Die meisten Co-Working-Räume, die heute angeboten werden, entsprechen eher einem modern eingefärbelten, kommerziellen Vermietmodell von Büroraum. Oft mit städtischer Förderung, um sowohl Start-ups als auch Vermieter zu unterstützen, außerdem macht es sich ja bei der nächsten Kommunalwahl gut, auf so ein modernes Image hinweisen zu können. Natürlich gibt es für die Nutzer Vorteile: Kurzzeitige Mieten sind möglich, man trifft ähnliche Leute, man muß sich nicht gemeinsam und oft mühsam für ein kleines Büroprojekt organisieren, alles durchaus praktisch und vorteilhaft - aber Sharing Economy ist es nicht.

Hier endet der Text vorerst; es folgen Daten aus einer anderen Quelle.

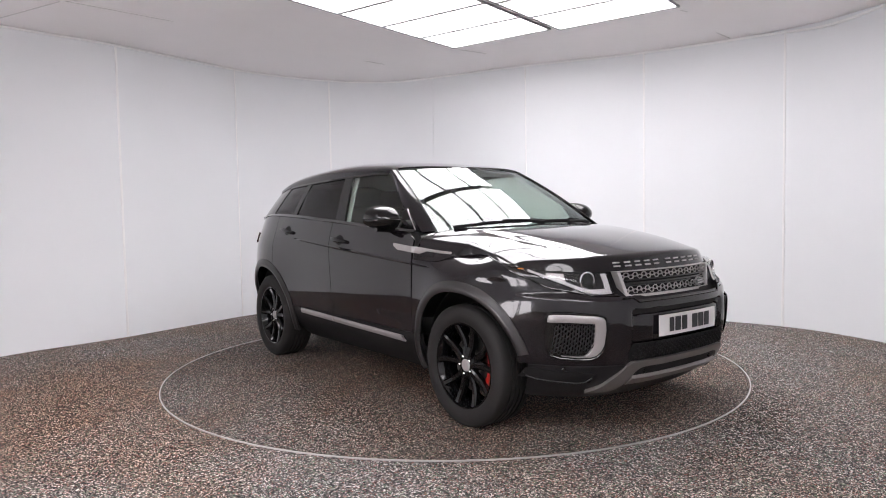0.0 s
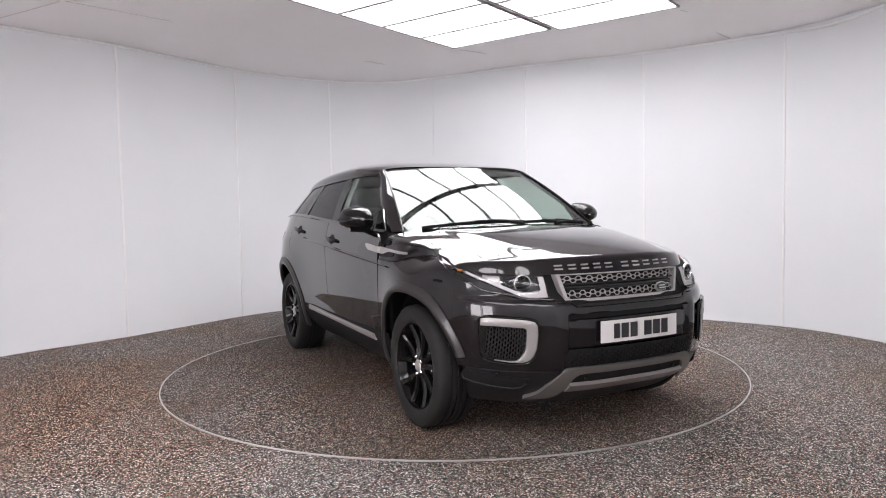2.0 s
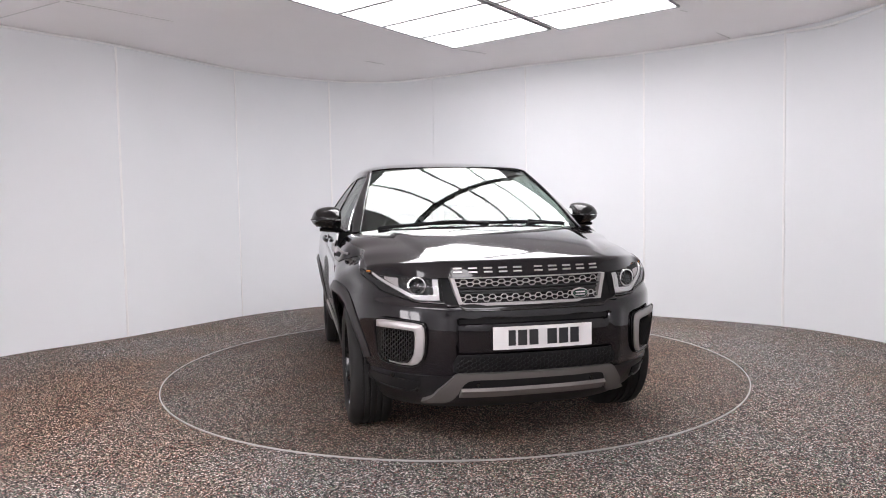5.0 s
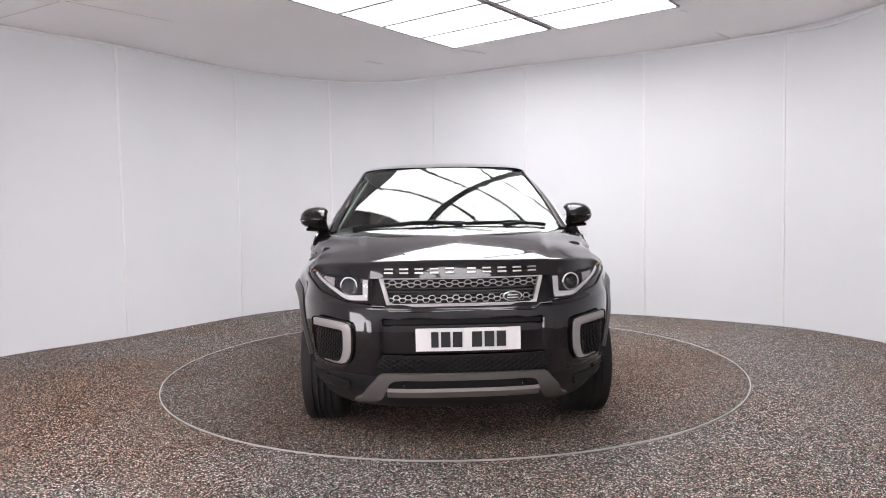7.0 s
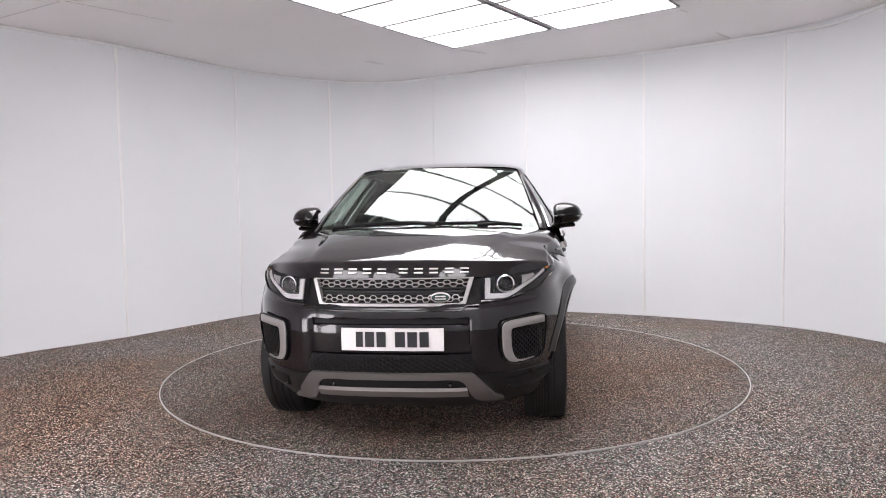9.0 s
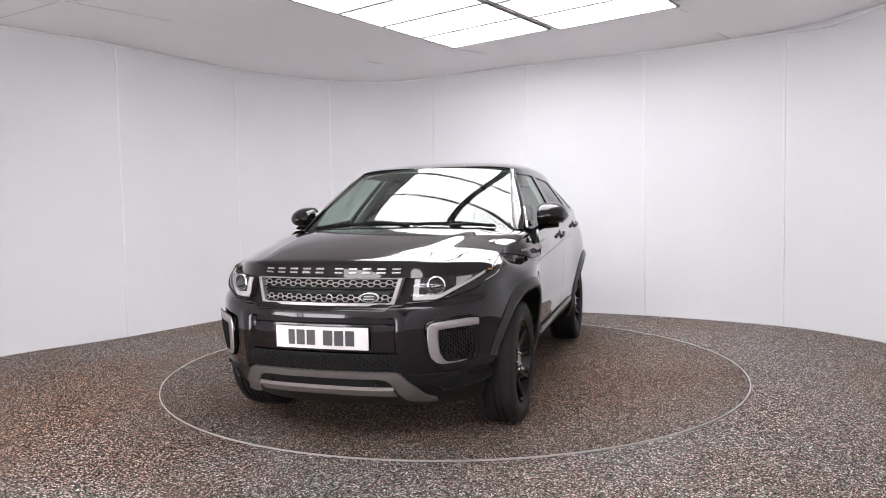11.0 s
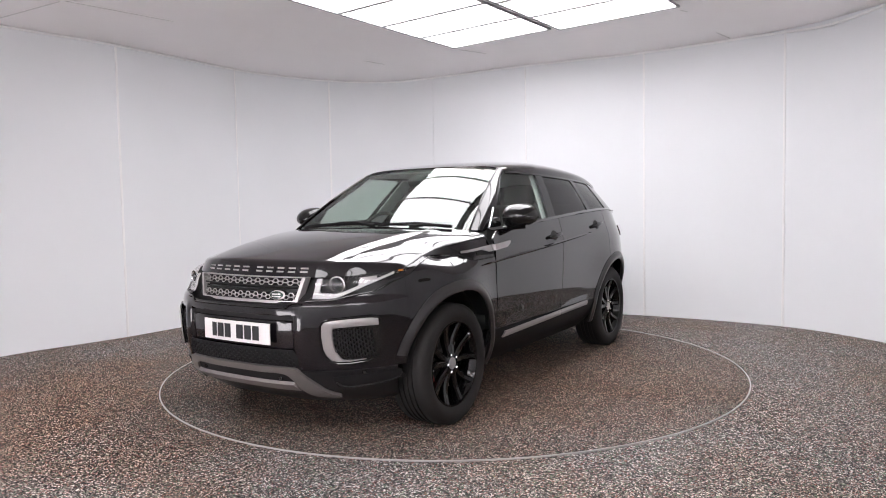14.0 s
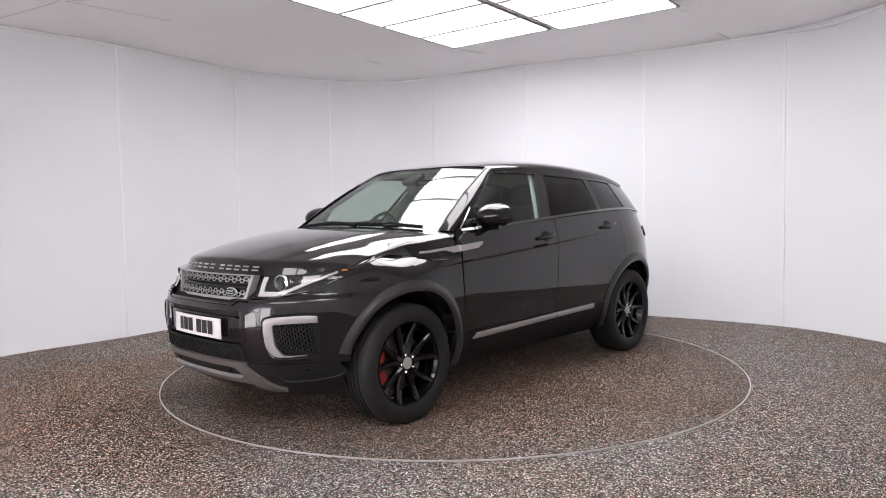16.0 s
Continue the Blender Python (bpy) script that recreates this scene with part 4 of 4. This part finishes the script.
def build_interior(car):
    part("cabin_floor", box(2.6, 1.5, 0.04, pose(-0.35, 0, 0.42), 0.01), M_BLACK, car)
    # dashboard
    def dash(u, v):
        y = lerp(-0.74, 0.74, u)
        prof = [(1.00, 1.085), (0.80, 1.085), (0.62, 1.080), (0.50, 1.055), (0.44, 1.00), (0.46, 0.90), (0.52, 0.70), (0.60, 0.50)]
        k = v * 7
        i = min(int(k), 6)
        x, z = (lerp(prof[i][j], prof[i + 1][j], k - i) for j in (0, 1))
        z += 0.030 * math.exp(-((y + 0.37) / 0.20) ** 2) * math.exp(-((v - 0.35) / 0.18) ** 2)
        return Vector((x - 0.05 * (y / 0.74) ** 2, y, z))
    part("dashboard", sheet(dash, 40, 28, 0.01), M_DASH, car)
    # steering wheel on the right-hand side
    sw = new("steering_wheel")
    sw.parent = car
    sw.matrix_basis = pose(0.42, -0.37, 1.045, 0, -22, 0)
    part("wheel_rim", tube([(0, 0.185 * math.cos(a), 0.185 * math.sin(a)) for a in [k * math.tau / 40 for k in range(40)]], 0.015, 10, True), M_SEAT, sw)
    part("wheel_boss", box(0.05, 0.16, 0.13, pose(0.02, 0, 0), 0.03), M_DASH, sw)
    for a in (0, 180, 270):
        part("wheel_spoke", box(0.018, 0.11, 0.034, pose(0.008, 0.12 * math.cos(radians(a)), 0.12 * math.sin(radians(a)), a, 0, 0), 0.006), M_DASH, sw)
    # seats
    for x, y in ((-0.18, 0.37), (-0.18, -0.37), (-1.02, 0.40), (-1.02, -0.40)):
        seat = new("seat")
        seat.parent = car
        seat.matrix_basis = pose(x, y, 0)
        part("cushion", box(0.52, 0.52, 0.18, pose(0.05, 0, 0.64, 0, -6), 0.06, 3), M_SEAT, seat)
        part("seat_back", box(0.16, 0.50, 0.64, pose(-0.25, 0, 0.95, 0, -16), 0.06, 3), M_SEAT, seat)
        part("headrest", box(0.11, 0.27, 0.19, pose(-0.36, 0, 1.335, 0, -10), 0.045, 3), M_SEAT, seat)
        for q in (-0.06, 0.06):
            part("headrest_post", tube([(-0.335, q, 1.16), (-0.352, q, 1.28)], 0.006, 8), M_CHROME, seat)
    # headlining and pale pillar trims
    part("headlining", sheet(lambda u, v: roof_point(lerp(0.03, 0.95, u), lerp(-0.86, 0.86, v)) + Vector((0, 0, -0.035)), 20, 16, 0.006), M_LIGHTTRIM, car)
    for s in (1, -1):
        part("pillar_trim", quad(lambda x, z: gh(x, z, s, -0.045), (0.00, 1.10), (-0.19, 1.10), (-0.40, 1.49), (-0.23, 1.49), 3, 8, 0.01), M_LIGHTTRIM, car)
        part("seat_belt", sheet(lambda u, v: gh(lerp(-0.165, -0.29, u) + lerp(0.0, 0.03, v), lerp(1.12, 1.42, u), s, -0.07), 8, 1, 0.003), M_LIGHTTRIM, car)
        part("door_trim", sheet(lambda u, v: Vector((lerp(0.80, -1.3, u), s * 0.80, lerp(0.45, 1.10, v))), 12, 4, 0.02), M_DASH, car)
    # mirror and its sensor pod behind the screen
    im = new("interior_mirror")
    im.parent = car
    im.matrix_basis = pose(0.36, 0, 1.41)
    part("mirror_shell", box(0.035, 0.25, 0.075, pose(-0.02, 0, -0.02, 0, 10), 0.015), M_BLACK, im)
    part("sensor_pod", box(0.15, 0.13, 0.05, pose(0.04, 0, 0.055, 0, 26), 0.02), M_BLACK, im)
    part("mirror_stalk", tube([(0.0, 0, 0.0), (0.03, 0, 0.06)], 0.012, 8), M_BLACK, im)
    # wipers
    for a, b in (((0.995, -0.66, 0), (0.93, 0.10, 0)), ((1.0, 0.10, 0), (0.90, 0.66, 0))):
        w = new("wiper")
        w.parent = car
        pts = []
        for k in range(9):
            t = k / 8
            y = lerp(a[1], b[1], t)
            p = windscreen_point(y / 0.785, 0.000 + 0.012 * math.sin(math.pi * t) + 0.010 * t, 0.016)
            pts.append(p)
        part("blade", tube(pts, 0.008, 6, flat=1.6), M_BLACK, w)
        hub = windscreen_point((b[1] - 0.02 if b[1] < 0.5 else b[1] - 0.30) / 0.785, -0.02, 0.02)
        part("wiper_arm", tube([hub, pts[6] + Vector((0.01, 0, 0.006)), pts[4] + Vector((0.005, 0, 0.010))], [0.014, 0.010, 0.008], 8), M_BLACK, w)


car = build_car()


def motions():
    """The turntable goes round at a steady five degrees a second, and the car with it."""
    rows, disc = [], []
    for k in range(17):
        a = -52.15 - 5.0 * k
        at = pose(0, 0, 0, 0, 0, a) @ Vector((-0.0466, -0.053, 0.020))
        rows.append((float(k), pose(at.x, at.y, at.z, 0, 0, a)))
        disc.append((float(k), pose(AXIS.x, AXIS.y, 0, 0, 0, a)))
    walk(car, rows)
    walk(turntable, disc)


motions()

Genauso wenig Sharing Economy sind jene Plattformen, die Hilfsdienstangebote und Nebenverdienstmöglichkeiten zusammenbringen wollen, etwa Rent a Rentner aus der Schweiz, oder Online-Marktplätze wie Betreut.de und viele andere. Das WWW schafft da bloß ein vergrößertes, virtuelles Schwarzes Brett und die Betreiber wollen mit dieser Jobvermittlung Geld verdienen, das ist alles. Wobei das bestenfalls in Großstädten passabel funktionieren kann, außerhalb davon stehen die erwähnten Transpositionskosten (Fahrtkosten: Zeit und Geld) erheblich im Weg.